Song by the Jimi Hendrix Experience

from the album Axis: Bold as Love
- Released: December 1, 1967
- Recorded: October 26, 1967
- Studio: Olympic Sound, London
- Genre: Rhythm and blues
- Length: 3:00
- Label: Track
- Songwriter: Jimi Hendrix
- Producer: Chas Chandler

= Wait Until Tomorrow =

"Wait Until Tomorrow" is a song by the Jimi Hendrix Experience from their 1967 second album Axis: Bold as Love. Written by Jimi Hendrix, the song details the scenario of a male protagonist addressing his female love with whom he plans to leave home, only to be shot dead by her father. Despite not being released as a single, "Wait Until Tomorrow" has been recognized as one of the strongest songs on the album.

==Background and style==
"Wait Until Tomorrow" was one of the first "situation song[s]" written by Hendrix and is said to be influenced by soul artists such as the Isley Brothers (with whom Hendrix performed before forming the Experience) and stylistically similar to guitarist Steve Cropper. A "head-on boy–girl song", "Wait Until Tomorrow" was one of the final songs recorded for the album on October 26, 1967, before the album was completed with the recording of title track "Bold as Love" three days later. In an AllMusic review, Matthew Greenwald described the progression and style of the song.

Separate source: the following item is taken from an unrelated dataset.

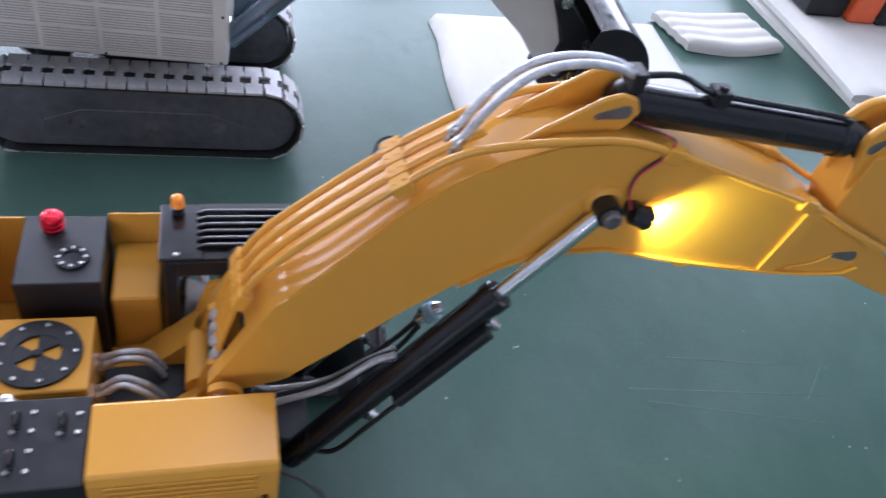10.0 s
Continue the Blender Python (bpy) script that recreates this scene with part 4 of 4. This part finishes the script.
for s in (-1, 1):
    part("side_plate", soft(prism(B(), [(p[0], p[1]) for p in OUT] + [(1.3810, 0.2160), (1.2700, 0.2860)], "x", s * 0.0885, s * 0.0925), 0.0008), BUCKET, bucket)
    part("bucket_ear", soft(prism(B(), [(1.2330, 0.2930), (1.2380, 0.2840), (1.2560, 0.2800), (1.2850, 0.2950), (1.2880, 0.3500), (1.3080, 0.3690), (1.2750, 0.3650), (1.2590, 0.3660), (1.2530, 0.3560), (1.2550, 0.3400), (1.2390, 0.3050)], "x", s * 0.0330, s * 0.0440), 0.0012), BUCKET, bucket)
    part("ear_rib", soft(prism(B(), [(1.2700, 0.3540), (1.3170, 0.3760), (1.3150, 0.3800), (1.2720, 0.3660)], "x", s * 0.0360, s * 0.0410), 0.0008), BUCKET, bucket)
    part("side_cutter", soft(prism(B(), [(1.4250, 0.1920), (1.4480, 0.1830), (1.4540, 0.2080), (1.4480, 0.2230), (1.4360, 0.2230)], "x", s * 0.0925, s * 0.0965), 0.0008), BUCKET, bucket)
    for y, z, l in ((1.372, 0.330, 0.022), (1.365, 0.300, 0.024)):
        part("wear_strip", soft(box(B(), min(s * 0.0925, s * 0.0942), max(s * 0.0925, s * 0.0942), y - l, y + l, z, z + 0.003), 0.0006), BUCKET, bucket)
    for i, (y, z) in enumerate(((1.404, 0.388), (1.432, 0.371), (1.445, 0.340), (1.4490, 0.305), (1.4500, 0.270), (1.4490, 0.236))):
        part("heel_shroud", soft(prism(B(), [(y - 0.008, z - 0.009), (y + 0.004, z - 0.011), (y + 0.006, z + 0.008), (y - 0.006, z + 0.010)], "x", s * 0.078, s * 0.0945), 0.0012), BUCKET, bucket)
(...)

A great bass and guitar duet is the core riff, and, as usual, Hendrix builds up to gentle and entertaining crescendos from there. Lyrically, the song finds Hendrix writing a situation song, creating characters in the first person. This was one of his first attempts at this, and it's fun listening to him stretch his songwriting abilities.

==Reception==
Reviews of Axis: Bold as Love have generally mentioned "Wait Until Tomorrow" in a positive light. Matthew Greenwald of allmusic identifies the "playful song" as "one of the low-key highlights" of the album, while Parke Puterbaugh of Rolling Stone describes it as a "taut, funky, could've-been-hit." In reviewing the album for the BBC, Chris Jones summarised "Wait Until Tomorrow" as "a wry, funky little tale", while Sputnikmusic reviewer "Broken Arrow" comments:

The intro is light and quick, [with a] guitar part and a real heavy bass [line] that only consists of one note but really adds to the intro. As Jimi [Hendrix]'s vocals and Mitch [Mitchell]'s drums come in the band goes into more of a groove. After a nice guitar fill that resembles the intro the extremely catchy chorus comes with some nice background vocals. The intro theme gets repeated a few times in the song before every verse. Mitch plays some very nice fills in this song and keeps a solid beat throughout [it]. 4/5

== Covers ==

- It was covered by the John Mayer Trio on their debut album Try!. They would cover it again for the Mayer's live album Where the Light Is.
- The New York Rock & Roll Ensemble covered it on their 1969 album "Faithful Friends", and released it as a single in the same year.
- Brazilian singers Caetano Veloso and Gilberto Gil covered the song on the 1993 album Tropicália 2.